Being a film of the 80s, QSQT was promoted in a unique way. Hoardings with Aamir’s picture and a caption saying, “Who’s Aamir Khan?” were put up on the roads. In a world where we have grown up seeing Aamir Khan as a huge star, it feels kind of strange to think that there was a time when no one even knew who he was. And that is what helped him and Juhi to go out on the roads to do the promotions themselves. They pasted the posters of their film on the backside of Autos and Taxis. While some would do it readily, the others weren’t that willing and would in fact, ask them to go away.
The super success of QSQT changed all of that and Aamir and Juhi were suddenly the toast of the nation. By word of mouth publicity, the film had become an unexpected blockbuster and eventually managed to bag two National Awards (Best Popular Film and a special mention for Aamir Khan) and eight Filmfare Awards next year including Best Film and Best Director. Aamir and Juhi were both nominated for Filmfare Best Actor and Best Actress respectively for their performances and they also won the Filmfare Best Debut awards. The film’s popularity had grown so much by then that it went on to inspire remakes in South India and Bangladesh, and those remakes turned out to be super-hits as well. It also inspired Gautam Chintamani’s Book, Qayamat Se Qaymat Tak: The Film That Revived Indian Cinema (2016) where he hailed it as one of the most significant Indian films in the last 30 years. Indiatimes Movies listed QSQT as one of the “Top 25 Must See Bollywood Films” of all time!

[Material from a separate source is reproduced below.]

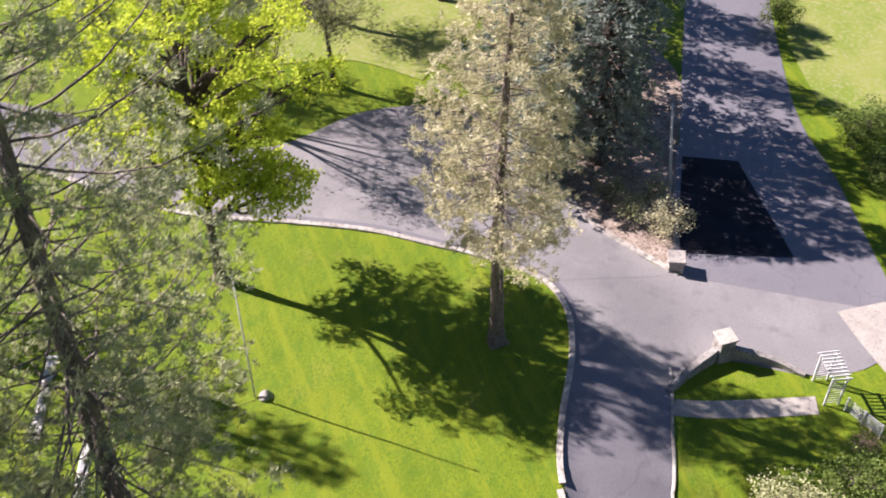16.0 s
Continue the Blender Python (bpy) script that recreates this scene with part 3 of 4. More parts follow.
def conifer(x, y, height, radius, clear, mat, label, bark=BARK_RED, whorls=40, per_whorl=6, tuft=0.45, per=14, droop=0.35, thick=0.42, lean=(0, 0), profile=None, side=3, open_=0.8, width=0.03, name="conifer", limbs=1.0, hang=None, inner=0.28, bend=0.0):
    """A conifer: a straight tapering trunk, whorls of limbs, and needle tufts along the limbs' outer parts."""
    ob = tree_thing(name, x, y, label)
    line = trunk_line(height, lean, 0.12 if height < 30 else 0.2, 14)
    wood = Wood()
    u = np.linspace(0, 1, 14)
    line[:, 0] += bend * np.sin(np.pi * u)
    wood.limb(line, thick * (1 - u) ** 0.8 * (1 + 0.6 * np.exp(-u * 30)) + 0.03, 10)
    profile = profile or (lambda w: (1 - w) ** 0.75 * min(1.0, (w + 0.05) * 7))
    cs, ds = [], []
    for i in range(whorls):
        w = (i + rng.uniform(-.3, .3)) / whorls
        w = min(max(w, 0.0), 0.985)
        h = clear + (1 - clear) * w
        o = along(line, np.array([h]))[0]
        R = radius * profile(w)
        for k in range(per_whorl):
            az = 2 * math.pi * (k + rng.uniform(-.35, .35)) / per_whorl + i * 2.4
            lump = 1 + 0.16 * math.sin(3 * az + 11 * w + x) + 0.10 * math.sin(5 * az - 23 * w + y)
            L = max(0.25, R * lump * rng.uniform(0.66, 1.12))
            rise = (0.15 + 0.55 * w) * L
            q = np.linspace(0, 1, 5)
            out = np.stack([np.cos(az) * q * L, np.sin(az) * q * L, rise * q - droop * L * q**2 * 1.5], -1)
            out[:, :2] += np.sin(q * 5.5 + rng.uniform(0, 6))[:, None] * q[:, None] * rng.normal(size=2) * 0.07 * L
            limb = o + out
            wood.limb(limb, limbs * (0.018 + 0.020 * L) * (1 - 0.85 * q), 4)
            m = max(2, int(L * side))
            t = rng.uniform(inner, 1.0, m) ** 0.8
            c = along(limb, t)
            lat = np.array([-np.sin(az), np.cos(az), 0])
            off = rng.uniform(-1, 1, (m, 1)) * (1.08 - t[:, None]) * L * 0.42
            c2 = c + lat * off + np.array([0, 0, 1]) * rng.normal(size=(m, 1)) * 0.12
            cs += [c2, limb[-1:]]
            dirs = unit(np.array([np.cos(az), np.sin(az), 0.1]) + lat * np.sign(off) * 0.5)
            ds += [dirs, unit(out[-1:] - out[-2:-1])]
            long = np.abs(off[:, 0]) > 0.3
            if long.any():
                wood.sticks(c[long], c2[long], np.full(long.sum(), 0.014))
    cs.append(line[-1:])
    ds.append(np.array([[0, 0, 1.0]]))
    v, t = needles(np.concatenate(cs), np.concatenate(ds), tuft, width, per, open_, droop * 0.6 if hang is None else hang)
    part("trunk", wood.mesh("trunk", bark), ob)
    part("crown", fast_mesh("crown", v, t, mat), ob)
    return ob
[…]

The release and the subsequent triumph of Qayamat Se Qayamat Tak was a watershed moment in Indian Cinema, which changed the path of Hindi movies forever. It brought love and romance back to the screens, and the family audience back to the theatres. Thirty years have passed, and we have seen many remarkable romances on-screen since then, but the magic and delight of QSQT would always hold a special place for every 80s and 90s kid, for giving us memories as pure and innocent as our childhood and for introducing us to a superstar who would go on to give Indian Cinema some of its most defining moments ever!